From Chicken Soup for the Teenage Soul


Be kind, for everyone you meet is fighting a harder battle.


I’m not sure how Jesse got to my clinic. He didn’t look old enough to drive, although his body had begun to broaden and he moved with the grace of young manhood. His face was direct and open.

When I walked into the waiting room, Jesse was lovingly petting his cat through the open door of the carrier on his lap. With a schoolboy’s faith in me, he had brought his sick cat in for me to mend.

The cat was a tiny thing, exquisitely formed, with a delicate skull and beautiful markings. She looked like she was about 15 years old, give or take a year.

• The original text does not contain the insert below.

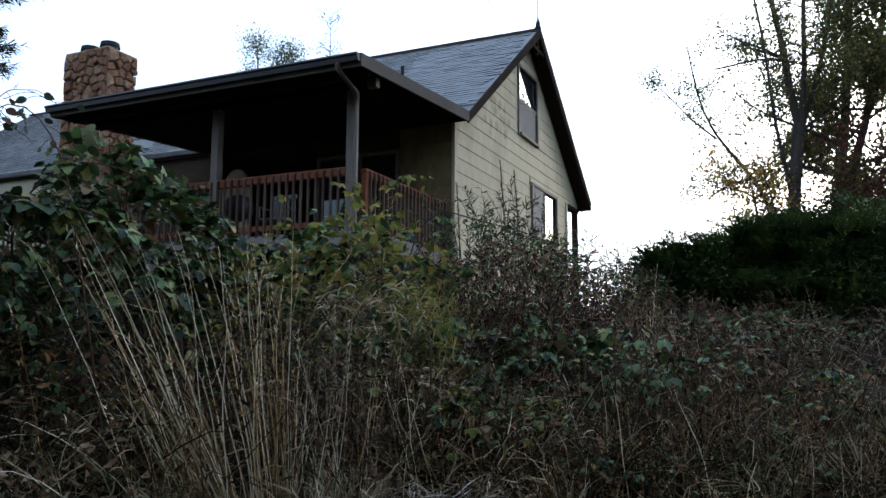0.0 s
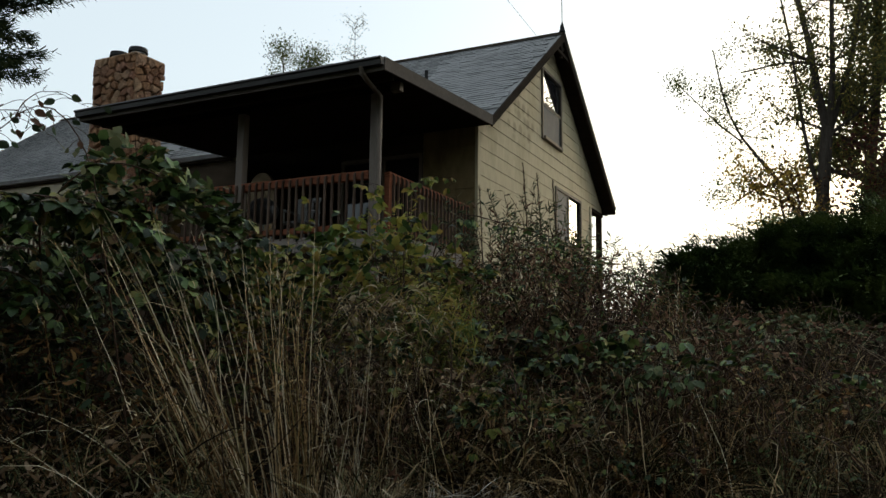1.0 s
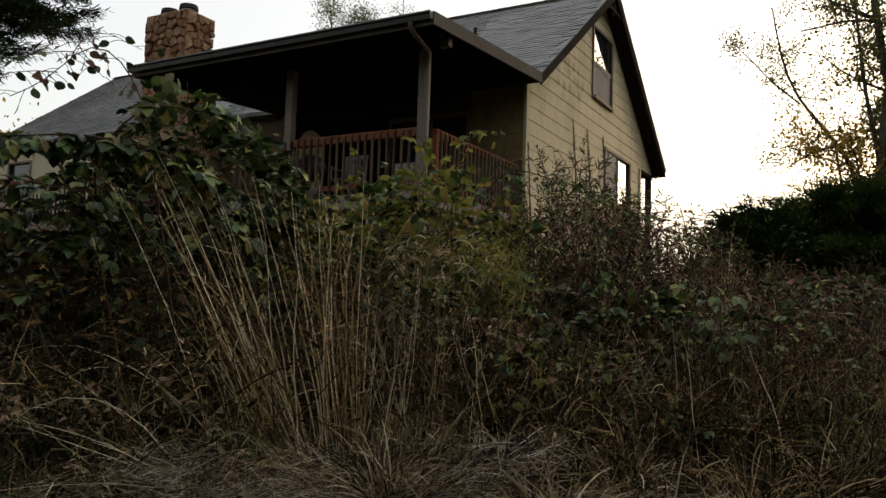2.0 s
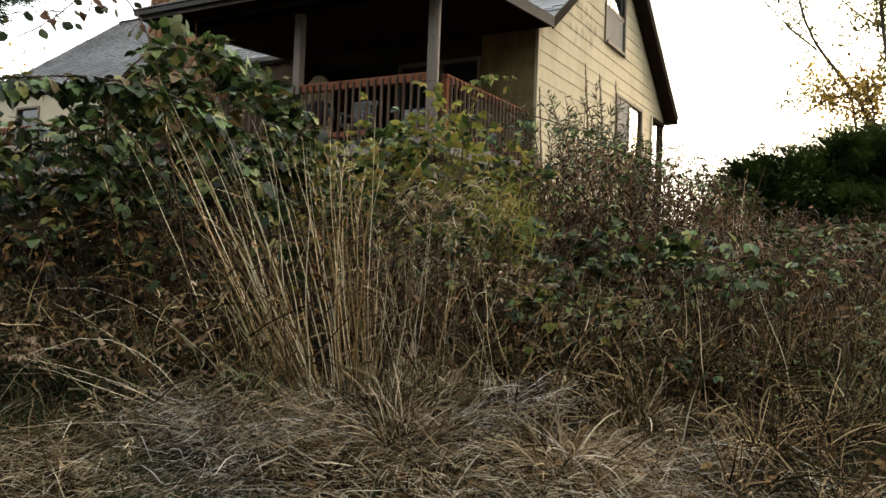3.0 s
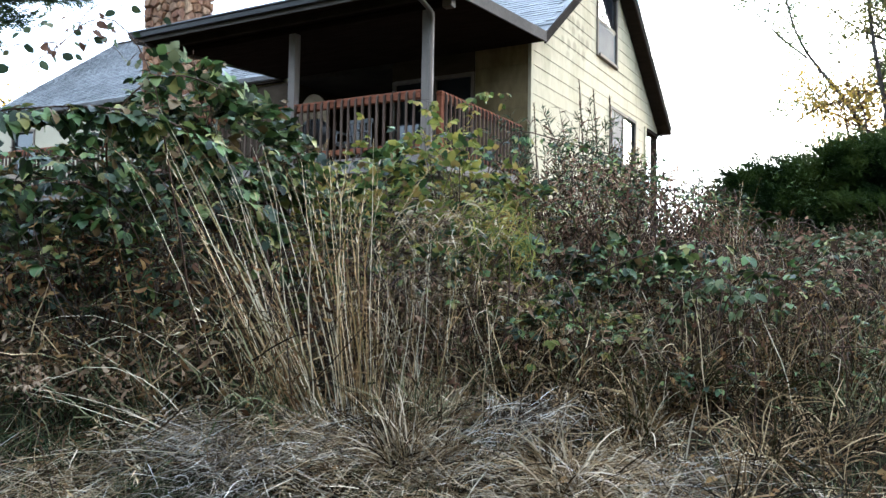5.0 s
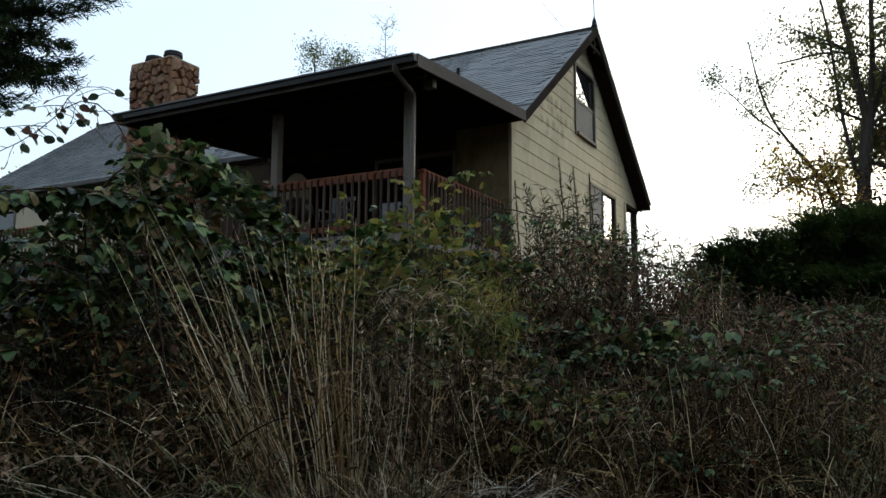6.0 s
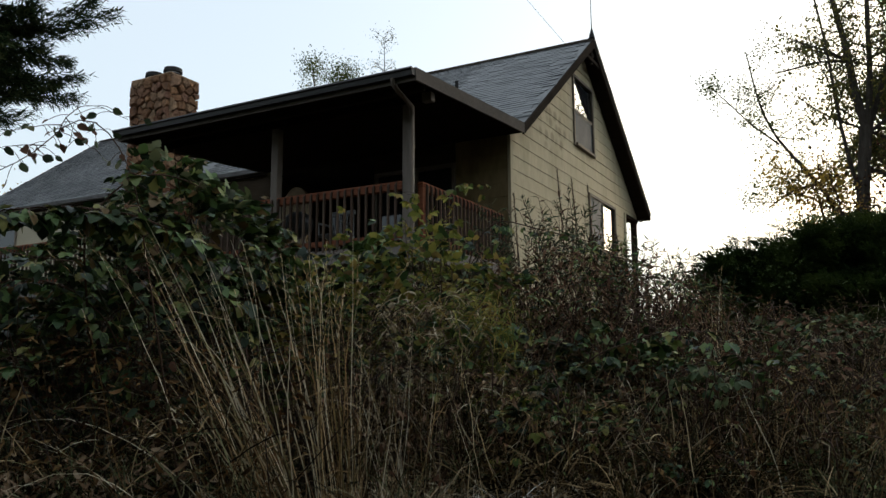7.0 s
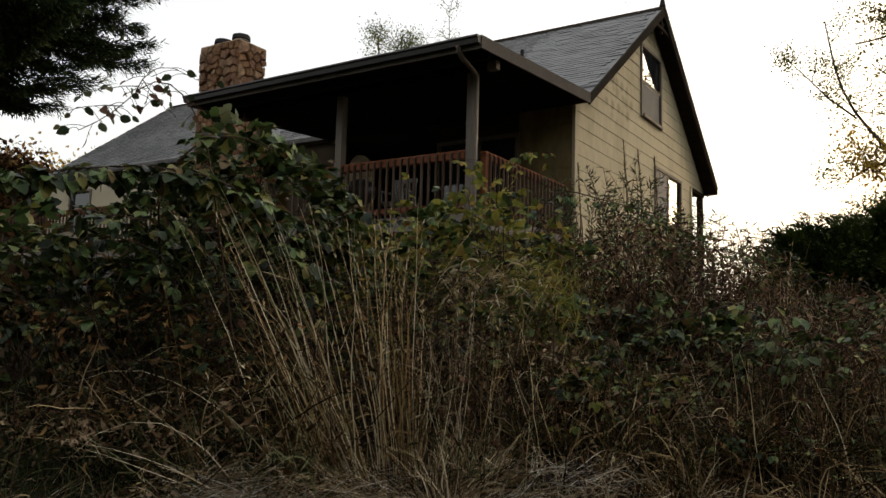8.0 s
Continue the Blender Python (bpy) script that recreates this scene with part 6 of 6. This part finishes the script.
slender_shrub(-3.6, 8.6, 30, 1.5, 0.75, 0.115, LEAF_DARK, "slender shrub with dark narrow leaves by the house", 0.1)
slender_shrub(-3.05, 8.65, 24, 1.45, 0.6, 0.11, LEAF_DARK, "slender shrub with dark narrow leaves by the house", 0.1)
slender_shrub(-2.6, 8.7, 26, 1.1, 0.55, 0.09, LEAF_DARK, "slender shrub with dark narrow leaves by the house", 0.2)
slender_shrub(-2.1, 8.9, 26, 0.95, 0.6, 0.08, LEAF_DARK, "slender shrub with withered leaves", 0.2)
slender_shrub(-1.35, 8.6, 16, 0.6, 0.6, 0.07, LEAF_BROWN, "low dry weeds on the bank top", 0.3)
slender_shrub(-4.3, 7.6, 14, 1.25, 0.5, 0.1, LEAF_YELLOW, "leafy sprig with yellow-green leaves before the railing", 0.0)


# ---- seed spires ----
def seed_spire(x, y, top, label):
    z = float(height(x, y))
    ob = thing("tall_weed", label, "weed", (x, y, z), "tall weeds by the house")
    line = arc((x + 0.06, y, z - 0.02), (x, y, top), 0.01, 12, 0.012)
    part("stem", tubes([(line, np.linspace(0.009, 0.004, 12))], 5), STEM, ob)
    t_ = rng.uniform(0.55, 1.0, 150)
    p = np.column_stack([np.interp(t_, np.linspace(0, 1, 12), line[:, i]) for i in range(3)])
    part("seed_head", scatter(NARROW, p, frames_of(unit(150) * [1, 1, 0.4] + [0, 0, 1.1], unit(150)), rng.uniform(0.02, 0.045, 150)), LEAF_GREY, ob)


for x_, top_ in ((-3.22, 3.96), (-3.05, 3.81), (-2.86, 3.74), (-3.77, 3.74)):
    seed_spire(x_, 8.65, top_, "tall dead weed with a narrow seed spire by the wall")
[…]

I could see how her spots and stripes and her fierce, bright face had evoked the image of a tiger in a child’s mind, and Tigress she had become.

Age had dimmed the bright green fire of her eyes and there was a dullness there now, but she was still elegant and self-possessed. She greeted me with a friendly rub against my hand.

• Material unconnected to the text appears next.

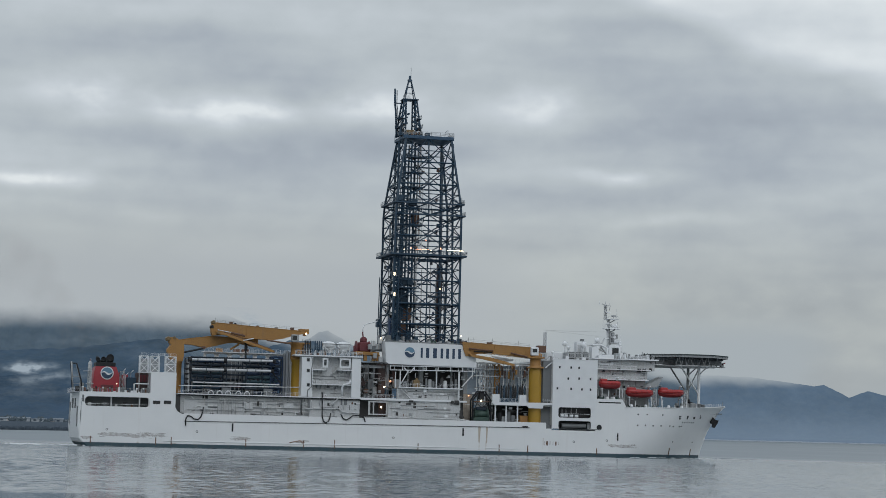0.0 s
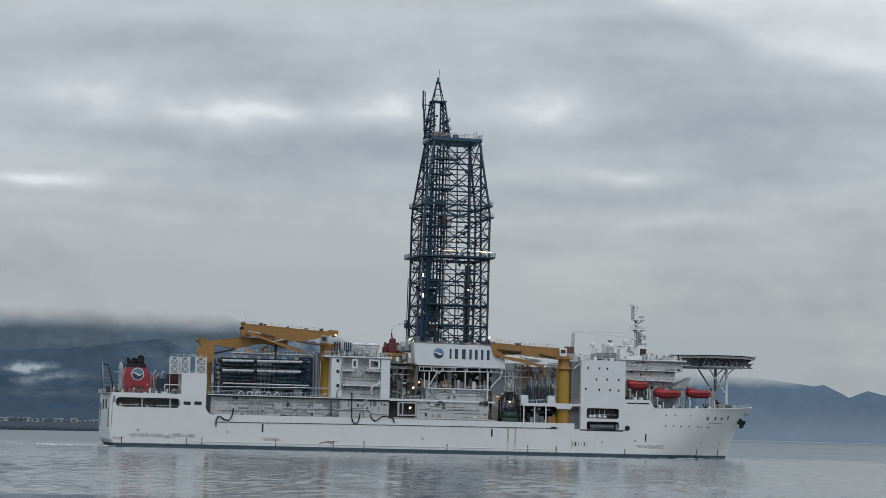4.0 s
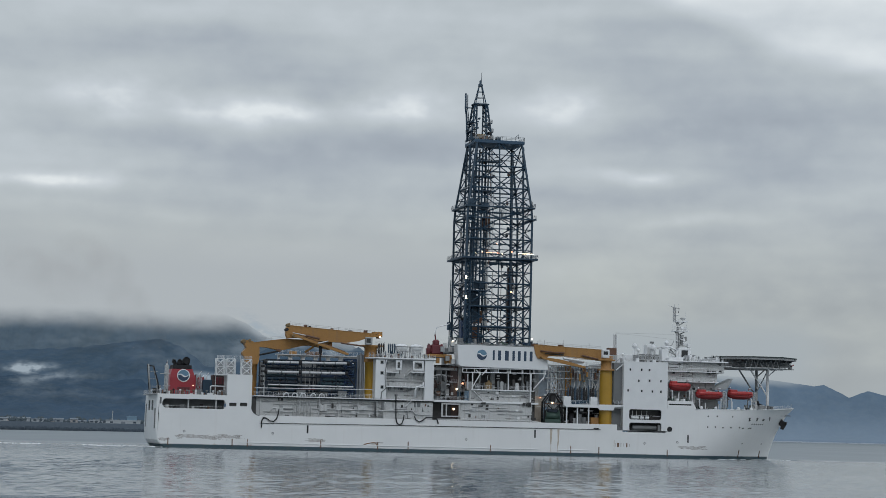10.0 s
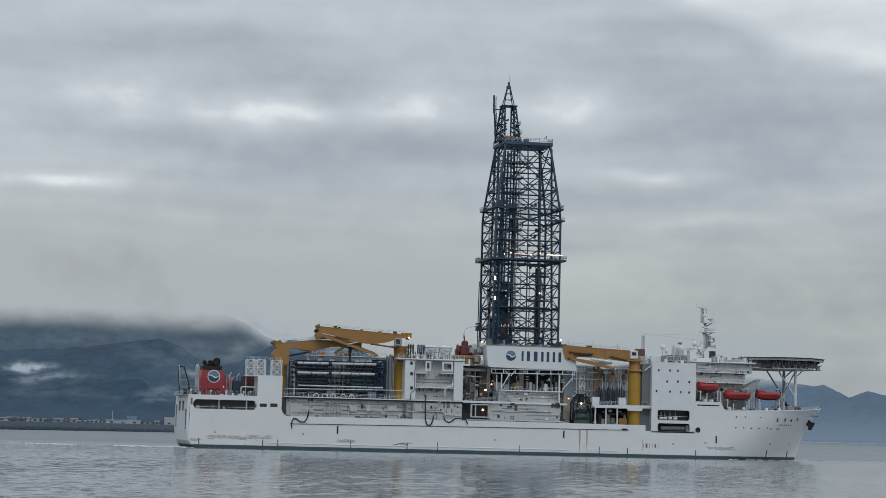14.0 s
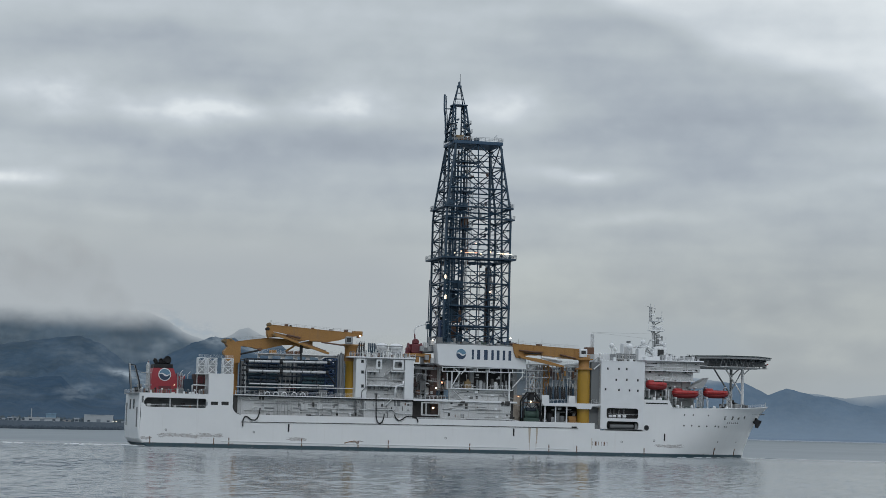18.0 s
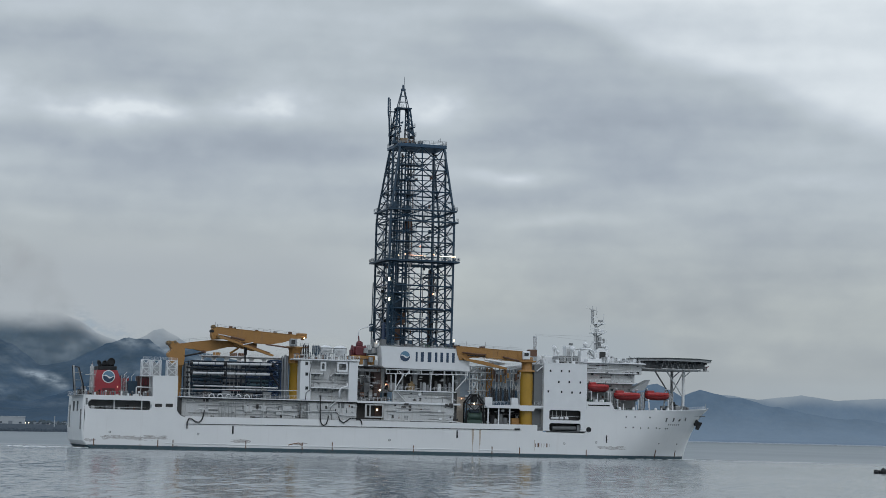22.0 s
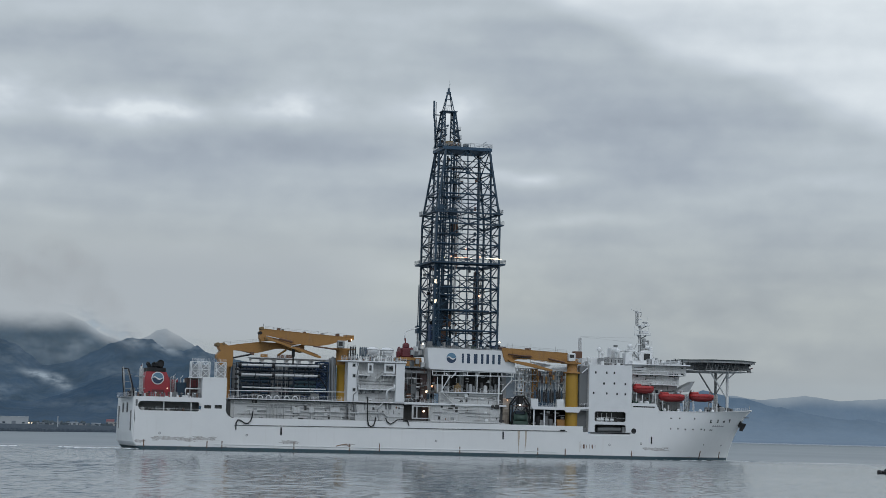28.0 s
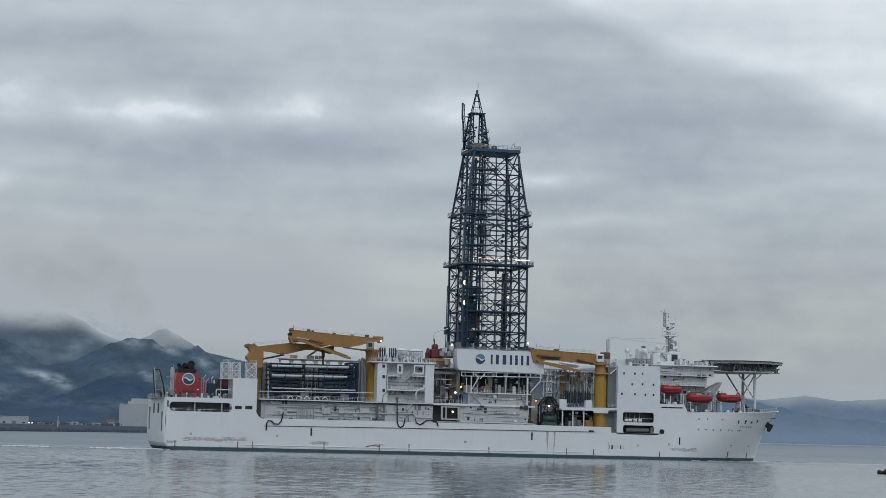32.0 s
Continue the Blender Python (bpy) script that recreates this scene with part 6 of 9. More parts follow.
# ---- drill floor, sign board and working decks ----
def drill_floor():
    # open well between deckhouse and drill floor
    w = assembly("moonpool_bay", "dark open bay beside the drill floor with lit lamps")
    # near-black wall paints in the unlit depth of the bay
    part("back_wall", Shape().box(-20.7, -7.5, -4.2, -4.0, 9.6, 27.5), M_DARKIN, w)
    rb = random.Random(61)
    for i in range(46):
        px, y = rb.uniform(-20.4, -8.6), rb.uniform(-14.5, -6.0)
        z0 = rb.uniform(16.4, 24.0)
        m = rb.choice((M_SLOTGREY, M_DARKIN, M_GREYWHITE, M_RUSTY, M_BROWN, M_SLOTGREY))
        k = i % 4
        if k == 0:
            part("pipe", Shape().rod((px, y, 16.4), (px, y, z0 + 3), rb.uniform(0.07, 0.2), 6), m, w)
        elif k == 1:
            part("walkway", Shape().box(px - rb.uniform(0.8, 2.2), px + rb.uniform(0.8, 2.0), y - 0.6, y + 0.6, z0, z0 + 0.12), m, w)
            railing(w, [(px - 0.8, y - 0.6, z0 + 0.1), (px + 0.8, y - 0.6, z0 + 0.1)], 1.0, 0.8, M_GREYWHITE)
        elif k == 2:
            block("machinery", px - rb.uniform(0.2, 0.8), px + rb.uniform(0.2, 0.8), y - 0.5, y + 0.5, z0, z0 + rb.uniform(0.5, 2.4), m, w)
        else:
            part("brace", Shape().bar((px - 1.2, y, z0), (px + 1.2, y, z0 + rb.uniform(1.5, 3.0)), 0.14), m, w)
    part("deck_edge", Shape().box(-20.7, -9.53, -18.6, -9, 15.85 - 0.2, 16.37, 0.04), M_CLEAN, w)
    railing(w, [(-20.5, -18.4, 16.37), (-10.25, -18.4, 16.37)], 1.1, 1.3)
    part("column", Shape().box(-13.84, -11.5, -12, -8, 9.6, 27, 0.1), M_BROWN, w, "dark brown column")
    part("column", Shape().box(-17.24, -15.97, -8, -6, 9.6, 27, 0.1), M_SLOTGREY, w)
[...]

I began to ask questions to determine what had brought these two to see me. Unlike most adults, the young man answered simply and directly. Tigress had had a normal appetite until recently, when she’d begun to vomit a couple of times a day. Now she was not eating at all and was withdrawn and sullen. She had also lost a pound, which is a lot when you weigh only six.

Stroking Tigress, I told her how beautiful she was while I examined her eyes and mouth, listened to her heart and lungs, and felt her stomach. And then I found it: a tubular mass in mid-abdomen. Tigress politely tried to slip away. She did not like the mass being handled.

I looked at the fresh-faced teen and back at the cat he had probably had all his life. I was going to have to tell him that his beloved companion had a tumor. Even if it were surgically removed, she probably would survive less than a year, and might need weekly chemotherapy to last that long.

It would all be very difficult and expensive. So I was going to have to tell him that his cat was likely to die. And there he was, all alone.

It seemed he was about to learn one of life’s toughest lessons: that death is something that happens to every living thing. It is an omnipresent part of life. How death is first experienced can be life-forming, and it seemed that I was going to be the one to guide him through his first. I did not want to make any mistakes. It had to be done perfectly, or he might end up emotionally scarred.

It would have been easy to shirk this task and summon a parent. But when I looked at his face, I could not do it. He knew something was wrong. I could not just ignore him. So I talked to Jesse as Tigress’s rightful owner and told him as gently as I could what I had found, and what it meant.

As I spoke, Jesse jerked convulsively away from me, probably so I could not see his face, but I had seen it begin to twist as he turned. I sat down and turned to Tigress, to give Jesse some privacy, and stroked her beautiful old face while I discussed the alternatives with him: I could do a biopsy of the mass, let her fade away at home, or give her an injection and put her to sleep.

Jesse listened carefully and nodded. He said he didn’t think she was very comfortable anymore, and he didn’t want her to suffer. He was trying very hard. The pair of them broke my heart. I offered to call a parent to explain what was going on.

Jesse gave me his father’s number. I went over everything again with the father while Jesse listened and petted his cat. Then I let the father speak to his son. Jesse paced and gestured and his voice broke a few times, but when he hung up, he turned to me with dry eyes and said they had decided to put her to sleep.

No arguing, no denial, no hysteria, just acceptance of the inevitable. I could see, though, how much it was costing him. I asked if he wanted to take her home overnight to say good-bye. But he said no. He just wanted to be alone with her for a few minutes.

I left them and went to sign out the barbiturate I would use to ease her into a painless sleep. I could not control the tears streaming down my face, or the grief I felt welling up inside for Jesse, who had to become a man so quickly and so alone.

I waited outside the exam room. In a few minutes he came out and said that he was ready. I asked if he wanted to stay with her. He looked surprised, but I explained that it was often easier to observe how peaceful it was than forever to wonder how it actually happened.

Immediately seeing the logic of that, Jesse held her head and reassured her while I administered the injection. She drifted off to sleep, her head cradled in his hand.

The animal looked quiet and at rest. The owner now bore all the suffering. This was the finest gift you could give, I said, to assume another’s pain so that a loved one might rest.

He nodded. He understood.

Something was missing, though. I did not feel I had completed my task. It came to me suddenly that though I had asked him to become a man instantly, and he had done so with grace and strength, he was still a youngman.

I held out my arms and asked him if he needed a hug. He did indeed, and in truth, so did I.